AIM OF THE EXERCISE: Check every line below for the word "parts" and give only the number of lines where it appears.

RECORDS FOR THE TASK:
— Start —

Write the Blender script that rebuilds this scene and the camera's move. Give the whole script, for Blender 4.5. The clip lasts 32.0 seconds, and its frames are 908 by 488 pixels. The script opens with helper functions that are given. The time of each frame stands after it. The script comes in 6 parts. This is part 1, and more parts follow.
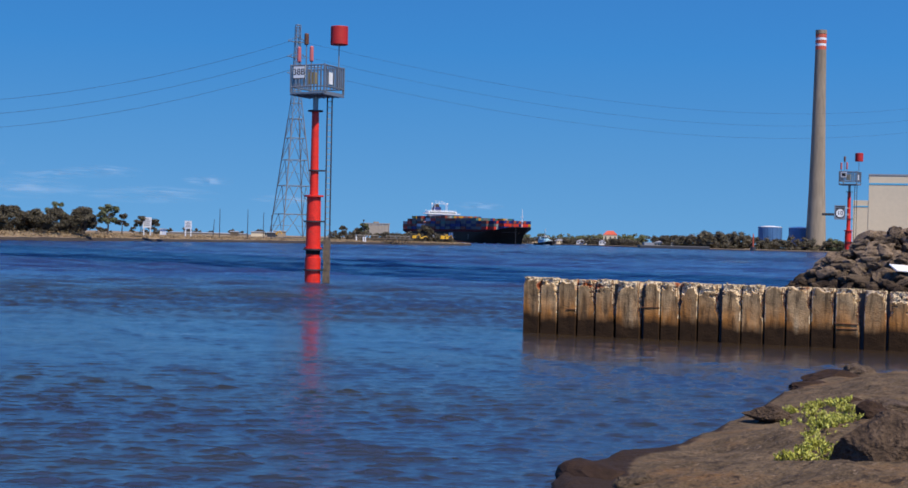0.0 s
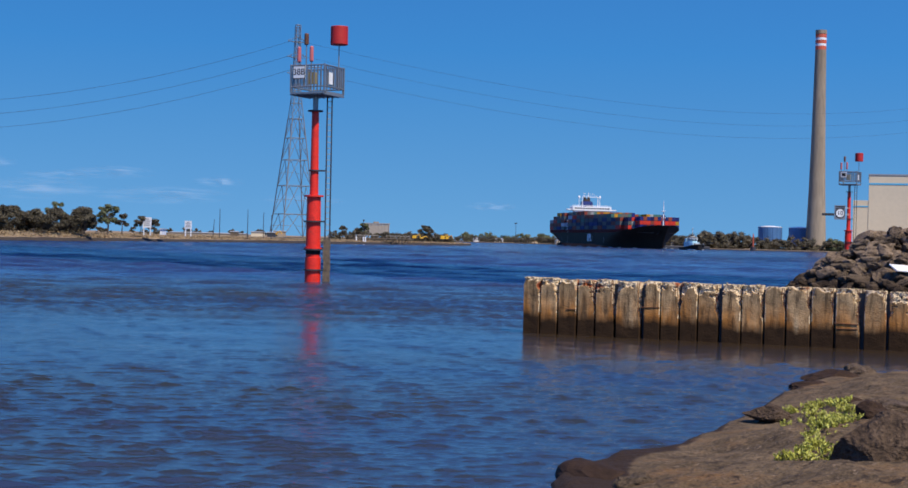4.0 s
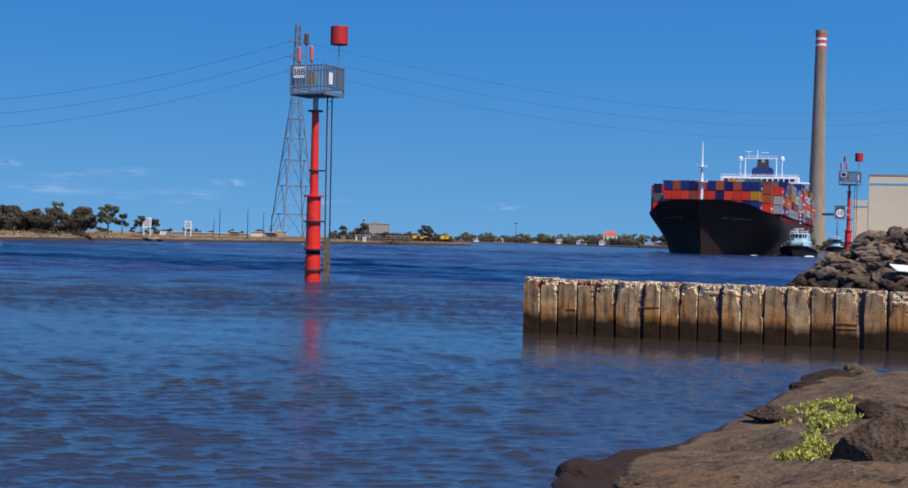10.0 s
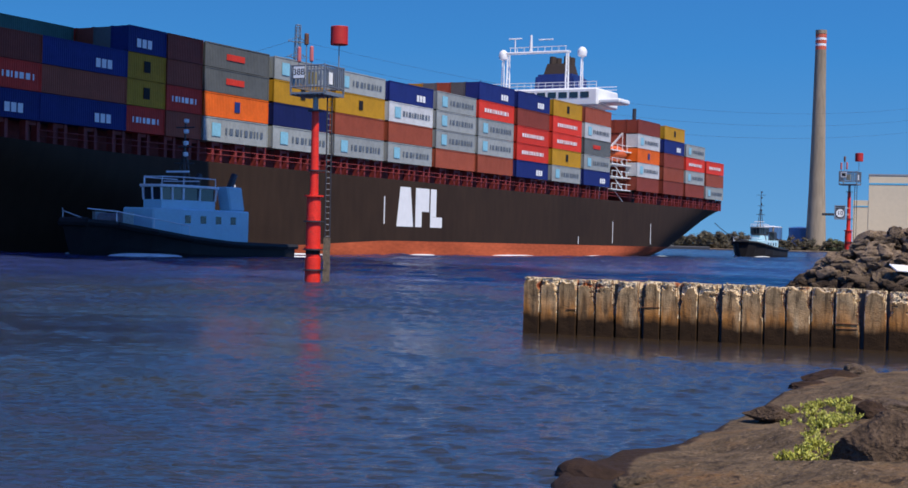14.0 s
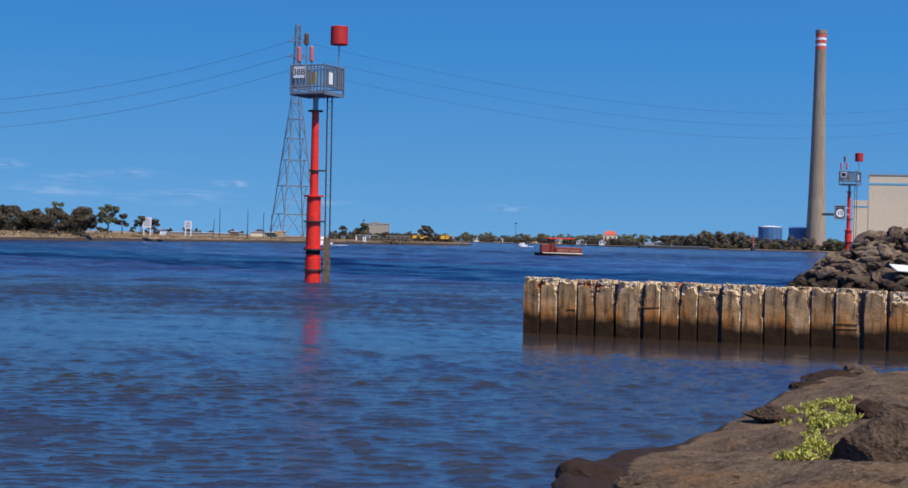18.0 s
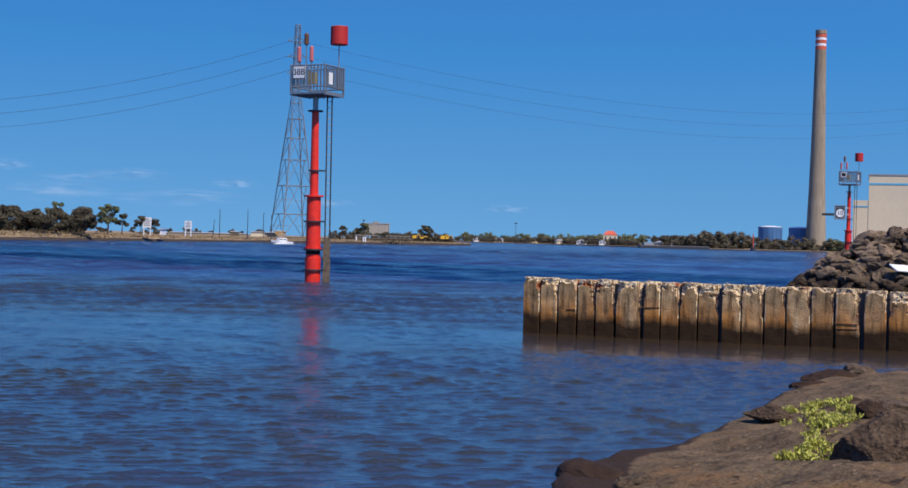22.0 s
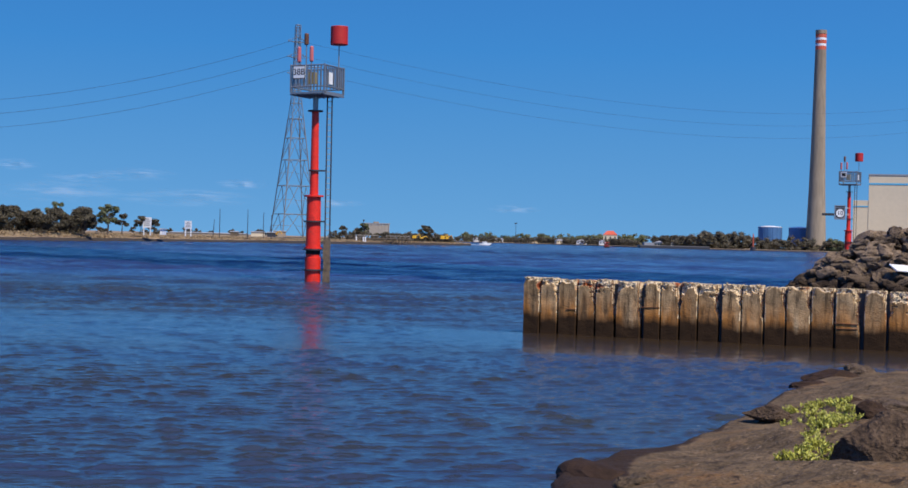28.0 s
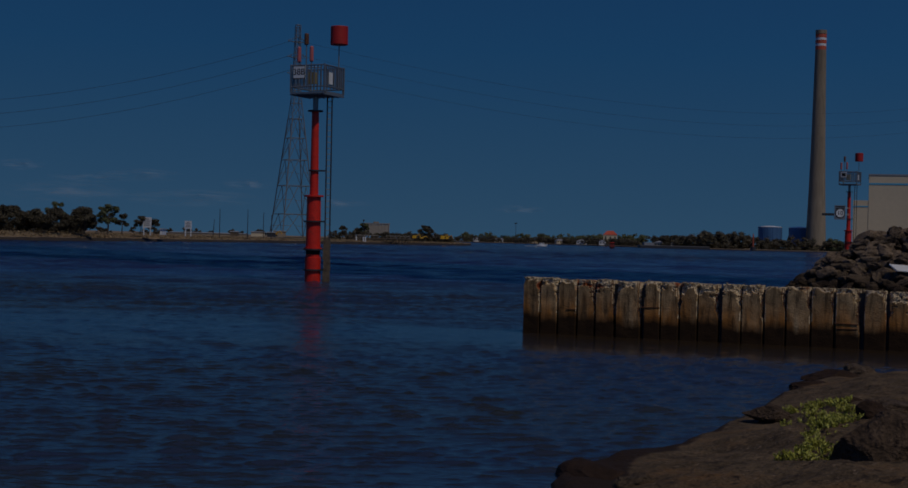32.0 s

— End —
— Start —

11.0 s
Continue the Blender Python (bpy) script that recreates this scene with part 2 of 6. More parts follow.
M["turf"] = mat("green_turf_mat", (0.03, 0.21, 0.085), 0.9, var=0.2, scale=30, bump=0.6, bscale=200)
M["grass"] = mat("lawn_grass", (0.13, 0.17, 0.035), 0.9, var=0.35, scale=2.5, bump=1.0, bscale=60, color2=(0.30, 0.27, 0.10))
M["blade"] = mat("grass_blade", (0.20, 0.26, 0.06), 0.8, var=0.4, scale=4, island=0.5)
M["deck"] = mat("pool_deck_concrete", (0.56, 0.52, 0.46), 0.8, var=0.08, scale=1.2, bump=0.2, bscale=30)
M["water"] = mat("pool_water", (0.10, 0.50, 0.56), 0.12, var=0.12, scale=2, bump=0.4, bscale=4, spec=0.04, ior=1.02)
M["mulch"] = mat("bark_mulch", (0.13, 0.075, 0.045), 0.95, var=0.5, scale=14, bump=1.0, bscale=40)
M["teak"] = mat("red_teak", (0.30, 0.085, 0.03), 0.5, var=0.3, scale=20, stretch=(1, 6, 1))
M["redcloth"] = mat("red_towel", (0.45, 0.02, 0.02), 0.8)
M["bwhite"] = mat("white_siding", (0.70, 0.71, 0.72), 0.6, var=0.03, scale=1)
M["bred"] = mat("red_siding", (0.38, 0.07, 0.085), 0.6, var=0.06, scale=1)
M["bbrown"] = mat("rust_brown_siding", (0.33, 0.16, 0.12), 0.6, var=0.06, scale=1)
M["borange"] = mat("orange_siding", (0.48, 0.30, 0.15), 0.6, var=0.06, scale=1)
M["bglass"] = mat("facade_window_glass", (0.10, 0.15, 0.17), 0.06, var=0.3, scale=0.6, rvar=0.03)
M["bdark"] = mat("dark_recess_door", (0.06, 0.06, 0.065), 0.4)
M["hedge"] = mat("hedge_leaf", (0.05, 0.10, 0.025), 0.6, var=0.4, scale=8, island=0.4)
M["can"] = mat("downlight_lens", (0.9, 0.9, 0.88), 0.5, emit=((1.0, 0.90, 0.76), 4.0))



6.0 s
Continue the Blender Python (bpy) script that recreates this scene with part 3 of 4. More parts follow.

— End —
— Start —

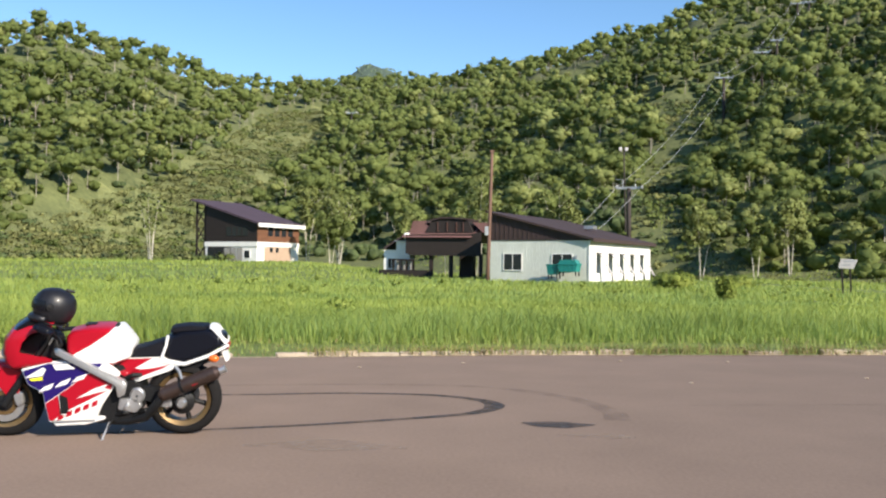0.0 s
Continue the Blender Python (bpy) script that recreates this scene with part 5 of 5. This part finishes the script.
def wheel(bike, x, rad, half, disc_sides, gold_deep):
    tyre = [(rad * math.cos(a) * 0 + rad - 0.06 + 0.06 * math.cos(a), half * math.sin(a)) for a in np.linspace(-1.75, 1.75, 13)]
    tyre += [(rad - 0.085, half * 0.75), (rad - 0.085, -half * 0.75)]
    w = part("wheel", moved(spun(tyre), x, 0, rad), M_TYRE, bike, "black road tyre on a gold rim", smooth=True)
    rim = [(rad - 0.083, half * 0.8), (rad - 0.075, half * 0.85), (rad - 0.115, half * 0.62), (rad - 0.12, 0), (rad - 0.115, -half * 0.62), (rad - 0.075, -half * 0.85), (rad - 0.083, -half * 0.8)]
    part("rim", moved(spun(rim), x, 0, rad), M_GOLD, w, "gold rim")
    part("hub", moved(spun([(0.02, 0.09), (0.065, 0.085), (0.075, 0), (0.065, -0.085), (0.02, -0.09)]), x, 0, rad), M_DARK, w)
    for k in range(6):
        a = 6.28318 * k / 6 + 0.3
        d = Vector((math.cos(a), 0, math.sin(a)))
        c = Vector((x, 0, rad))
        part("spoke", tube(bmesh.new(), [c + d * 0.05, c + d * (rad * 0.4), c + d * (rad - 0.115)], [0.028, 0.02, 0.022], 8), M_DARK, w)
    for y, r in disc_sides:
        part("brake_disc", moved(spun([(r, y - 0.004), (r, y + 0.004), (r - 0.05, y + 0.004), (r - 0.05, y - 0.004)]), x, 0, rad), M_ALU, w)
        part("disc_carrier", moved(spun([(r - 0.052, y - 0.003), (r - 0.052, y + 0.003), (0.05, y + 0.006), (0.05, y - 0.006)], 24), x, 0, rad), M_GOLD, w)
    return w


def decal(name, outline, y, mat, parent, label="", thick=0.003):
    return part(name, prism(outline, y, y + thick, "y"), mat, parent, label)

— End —

CORRECT RESULT: 3